Any opinions on 11 year family disagreement. Long.
Eleven years ago our mother passed away, and things have been contentious between one sister and the other four siblings since that time.
Mom's will stipulated that her estate (her condo and car) should be sold and money divided evenly between the children. The money from the condo sale was divided up with no complaints. However, shortly after the funeral, that sister individually spoke to each of us siblings and asked if we could just give her the car, instead of selling it.
She maintained (and still does) that she had a conversation with Mom about a week or two before she died, and Mom said that the car could go to her, as she was the only sibling who didn't have one.
Three of us said yes, because we didn't have a problem forfeiting our portion of the car sale proceeds, to give her the vehicle. However, one brother said no, because he reminded us that he was the only sibling who didn't have a house. He really needed his portion from the sale of both the condo AND the car, to save toward a down payment for his first house.
We felt bad, because we had forgotten he rented a house, and it made him look like the lone 'hold out' who wouldn't just waive his right to money from the car. Sister would not consider the option of giving brother his portion of the appraisal price of car, so she could keep it. She refused on the principle that mother told her she could have it. The rest of were stymied by this dilemma, so we sold the car, as the will directed, and gave everyone their portion of the money.

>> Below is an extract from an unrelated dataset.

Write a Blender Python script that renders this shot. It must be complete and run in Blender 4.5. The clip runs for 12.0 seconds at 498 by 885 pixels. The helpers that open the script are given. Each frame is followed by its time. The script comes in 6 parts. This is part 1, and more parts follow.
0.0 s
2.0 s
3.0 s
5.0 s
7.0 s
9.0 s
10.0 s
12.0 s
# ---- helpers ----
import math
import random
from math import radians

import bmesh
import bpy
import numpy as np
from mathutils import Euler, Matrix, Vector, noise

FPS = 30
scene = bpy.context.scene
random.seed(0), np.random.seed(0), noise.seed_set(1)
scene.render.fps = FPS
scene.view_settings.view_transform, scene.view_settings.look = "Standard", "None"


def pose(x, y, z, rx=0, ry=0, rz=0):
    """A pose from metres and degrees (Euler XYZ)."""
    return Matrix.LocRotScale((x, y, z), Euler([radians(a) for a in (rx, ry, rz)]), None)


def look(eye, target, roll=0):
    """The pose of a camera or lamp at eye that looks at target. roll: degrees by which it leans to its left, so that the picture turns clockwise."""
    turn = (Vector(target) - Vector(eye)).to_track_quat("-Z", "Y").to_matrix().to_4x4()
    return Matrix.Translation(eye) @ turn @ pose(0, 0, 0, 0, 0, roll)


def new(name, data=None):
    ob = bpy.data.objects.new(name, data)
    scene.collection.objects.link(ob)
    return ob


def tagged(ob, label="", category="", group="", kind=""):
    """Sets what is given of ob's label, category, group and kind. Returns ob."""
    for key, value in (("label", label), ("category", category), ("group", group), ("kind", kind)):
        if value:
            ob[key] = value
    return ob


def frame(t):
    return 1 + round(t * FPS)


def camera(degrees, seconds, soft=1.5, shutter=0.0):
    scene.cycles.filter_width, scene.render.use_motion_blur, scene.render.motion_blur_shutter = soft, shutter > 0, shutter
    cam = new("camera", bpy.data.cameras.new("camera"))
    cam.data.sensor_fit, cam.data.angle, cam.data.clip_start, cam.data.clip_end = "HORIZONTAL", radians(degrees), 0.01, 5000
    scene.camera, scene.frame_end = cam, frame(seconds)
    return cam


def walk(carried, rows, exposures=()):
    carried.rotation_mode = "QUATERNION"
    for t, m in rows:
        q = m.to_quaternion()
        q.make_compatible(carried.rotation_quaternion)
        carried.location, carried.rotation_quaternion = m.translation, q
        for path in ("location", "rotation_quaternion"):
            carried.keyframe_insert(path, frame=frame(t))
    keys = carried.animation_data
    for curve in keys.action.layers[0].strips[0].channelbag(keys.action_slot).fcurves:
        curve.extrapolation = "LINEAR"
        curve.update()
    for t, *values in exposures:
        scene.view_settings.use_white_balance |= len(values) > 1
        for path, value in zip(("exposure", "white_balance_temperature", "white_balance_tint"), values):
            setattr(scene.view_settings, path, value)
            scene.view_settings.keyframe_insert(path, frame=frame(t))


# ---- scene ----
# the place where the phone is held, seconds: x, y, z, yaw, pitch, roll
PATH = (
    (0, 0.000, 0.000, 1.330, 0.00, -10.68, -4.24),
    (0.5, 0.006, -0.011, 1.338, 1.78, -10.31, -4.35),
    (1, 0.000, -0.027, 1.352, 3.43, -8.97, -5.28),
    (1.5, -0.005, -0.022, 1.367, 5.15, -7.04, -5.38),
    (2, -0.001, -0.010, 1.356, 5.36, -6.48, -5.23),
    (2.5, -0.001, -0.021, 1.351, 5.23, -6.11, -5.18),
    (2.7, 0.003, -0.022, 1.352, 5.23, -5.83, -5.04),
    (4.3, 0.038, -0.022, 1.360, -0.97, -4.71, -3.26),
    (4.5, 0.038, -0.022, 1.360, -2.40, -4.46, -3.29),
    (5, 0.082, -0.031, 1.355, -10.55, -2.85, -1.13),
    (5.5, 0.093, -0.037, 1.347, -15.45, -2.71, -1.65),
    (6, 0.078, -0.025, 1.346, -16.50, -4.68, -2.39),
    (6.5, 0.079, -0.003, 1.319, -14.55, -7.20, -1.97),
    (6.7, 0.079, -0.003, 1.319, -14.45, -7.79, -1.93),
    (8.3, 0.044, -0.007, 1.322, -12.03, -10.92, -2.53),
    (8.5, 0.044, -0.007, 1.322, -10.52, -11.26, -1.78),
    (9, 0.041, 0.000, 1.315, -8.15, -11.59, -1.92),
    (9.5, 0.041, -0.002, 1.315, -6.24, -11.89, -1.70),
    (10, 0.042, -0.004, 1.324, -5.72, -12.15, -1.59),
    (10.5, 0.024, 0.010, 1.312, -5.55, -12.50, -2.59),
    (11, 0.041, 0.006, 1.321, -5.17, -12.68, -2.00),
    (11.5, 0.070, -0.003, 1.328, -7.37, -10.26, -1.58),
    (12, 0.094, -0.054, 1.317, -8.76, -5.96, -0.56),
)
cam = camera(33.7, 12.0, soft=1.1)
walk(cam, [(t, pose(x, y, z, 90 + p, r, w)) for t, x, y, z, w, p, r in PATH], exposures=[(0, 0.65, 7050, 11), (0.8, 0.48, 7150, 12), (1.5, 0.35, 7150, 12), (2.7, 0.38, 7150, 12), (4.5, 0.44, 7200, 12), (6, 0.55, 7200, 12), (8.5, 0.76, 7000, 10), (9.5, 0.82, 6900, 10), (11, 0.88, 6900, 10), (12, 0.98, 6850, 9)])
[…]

Sister has been estranged from brother for 11 years, partly because he wouldn't waive his portion of the car money, and partly because he expressed his doubt that our mother would have forgotten to change her will, if she really intended to just give sister her car. She backed him into a corner with "Are you calling me a liar?" and he responded "I guess I am, then."

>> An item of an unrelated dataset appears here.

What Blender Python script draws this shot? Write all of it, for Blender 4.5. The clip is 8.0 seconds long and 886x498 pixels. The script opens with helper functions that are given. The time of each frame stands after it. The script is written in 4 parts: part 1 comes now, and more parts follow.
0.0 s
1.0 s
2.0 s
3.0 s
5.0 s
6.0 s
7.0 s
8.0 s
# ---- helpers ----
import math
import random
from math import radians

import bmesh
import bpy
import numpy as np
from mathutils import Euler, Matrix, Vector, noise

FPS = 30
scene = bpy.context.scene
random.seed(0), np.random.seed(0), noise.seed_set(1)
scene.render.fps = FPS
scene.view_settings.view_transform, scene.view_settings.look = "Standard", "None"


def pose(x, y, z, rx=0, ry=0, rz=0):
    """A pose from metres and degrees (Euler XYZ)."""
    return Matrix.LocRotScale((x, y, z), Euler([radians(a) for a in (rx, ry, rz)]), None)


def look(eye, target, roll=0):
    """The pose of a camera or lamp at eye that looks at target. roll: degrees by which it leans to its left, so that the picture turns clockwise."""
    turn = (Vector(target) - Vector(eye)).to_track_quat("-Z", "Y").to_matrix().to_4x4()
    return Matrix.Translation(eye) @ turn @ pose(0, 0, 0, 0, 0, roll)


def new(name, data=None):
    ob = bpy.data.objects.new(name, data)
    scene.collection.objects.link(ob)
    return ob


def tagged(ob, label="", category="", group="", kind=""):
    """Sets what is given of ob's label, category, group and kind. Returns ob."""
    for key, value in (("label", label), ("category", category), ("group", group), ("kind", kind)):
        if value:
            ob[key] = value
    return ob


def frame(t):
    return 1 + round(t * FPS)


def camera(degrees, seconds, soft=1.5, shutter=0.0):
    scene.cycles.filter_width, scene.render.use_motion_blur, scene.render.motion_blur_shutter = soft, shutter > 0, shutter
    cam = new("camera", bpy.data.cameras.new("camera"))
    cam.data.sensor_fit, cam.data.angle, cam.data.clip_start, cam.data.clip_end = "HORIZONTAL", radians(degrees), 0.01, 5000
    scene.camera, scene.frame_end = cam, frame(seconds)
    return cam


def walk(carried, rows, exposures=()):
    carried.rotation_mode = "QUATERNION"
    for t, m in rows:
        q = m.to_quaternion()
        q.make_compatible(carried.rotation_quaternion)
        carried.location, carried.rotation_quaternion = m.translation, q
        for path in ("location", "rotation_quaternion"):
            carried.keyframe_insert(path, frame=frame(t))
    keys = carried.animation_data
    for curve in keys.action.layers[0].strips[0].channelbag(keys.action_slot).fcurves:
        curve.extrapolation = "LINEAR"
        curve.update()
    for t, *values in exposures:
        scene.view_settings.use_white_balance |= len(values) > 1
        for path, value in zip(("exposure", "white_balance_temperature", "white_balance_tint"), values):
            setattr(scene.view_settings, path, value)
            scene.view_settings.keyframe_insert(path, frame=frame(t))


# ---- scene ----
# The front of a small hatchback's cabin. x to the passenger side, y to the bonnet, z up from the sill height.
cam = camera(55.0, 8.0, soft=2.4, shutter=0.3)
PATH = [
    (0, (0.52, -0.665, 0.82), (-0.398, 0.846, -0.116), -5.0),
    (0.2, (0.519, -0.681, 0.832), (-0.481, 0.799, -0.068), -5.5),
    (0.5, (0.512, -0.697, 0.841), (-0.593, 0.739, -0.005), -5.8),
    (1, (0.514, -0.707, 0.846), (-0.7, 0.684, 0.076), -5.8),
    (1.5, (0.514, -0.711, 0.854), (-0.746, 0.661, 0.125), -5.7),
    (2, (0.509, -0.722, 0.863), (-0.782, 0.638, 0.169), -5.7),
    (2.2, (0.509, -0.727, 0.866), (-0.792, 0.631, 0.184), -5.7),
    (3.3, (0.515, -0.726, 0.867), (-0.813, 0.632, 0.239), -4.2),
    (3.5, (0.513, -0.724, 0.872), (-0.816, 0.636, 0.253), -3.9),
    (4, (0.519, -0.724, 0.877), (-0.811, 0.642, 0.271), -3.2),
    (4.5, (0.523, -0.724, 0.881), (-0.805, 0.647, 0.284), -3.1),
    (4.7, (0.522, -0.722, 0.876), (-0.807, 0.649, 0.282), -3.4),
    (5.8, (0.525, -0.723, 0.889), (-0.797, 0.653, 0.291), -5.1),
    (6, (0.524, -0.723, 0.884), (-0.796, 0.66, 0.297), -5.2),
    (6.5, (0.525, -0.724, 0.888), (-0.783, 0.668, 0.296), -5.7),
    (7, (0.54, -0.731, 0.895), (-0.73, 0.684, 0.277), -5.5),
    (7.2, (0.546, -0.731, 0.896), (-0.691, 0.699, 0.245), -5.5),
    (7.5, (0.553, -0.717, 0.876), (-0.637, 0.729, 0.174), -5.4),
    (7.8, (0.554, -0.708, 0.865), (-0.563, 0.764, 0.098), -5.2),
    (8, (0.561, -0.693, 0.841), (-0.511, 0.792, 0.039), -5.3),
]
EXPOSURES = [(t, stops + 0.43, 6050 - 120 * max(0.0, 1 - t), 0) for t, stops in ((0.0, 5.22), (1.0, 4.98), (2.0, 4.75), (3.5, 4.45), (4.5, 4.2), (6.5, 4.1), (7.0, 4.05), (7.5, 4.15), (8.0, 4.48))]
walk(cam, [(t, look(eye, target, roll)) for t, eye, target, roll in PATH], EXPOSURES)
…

Sister has attempted all these years to convince the rest of us that brother is the worst person alive, for calling her a liar, but none of us want to get involved in her feud with him. We feel that as our mother worked for an Estates attorney for almost 50 years, and died with a very sharp mind, it would be uncharacteristic of her to forget to update her will before a big trip. She died while away, so we'll never know her intentions for sure.
Any suggestions regarding what we can say to sister to convince her that brother isn't 'despicable?' One detail you should know is that this sister suffers from long standing mental illness, causing her to often perceive things inaccurately, which results in resentment toward others and self pitying for herself. We'd love it if she would end her estrangement with brother, as family get togethers (weddings, etc.) are very awkward when two siblings don't look at or speak to each other.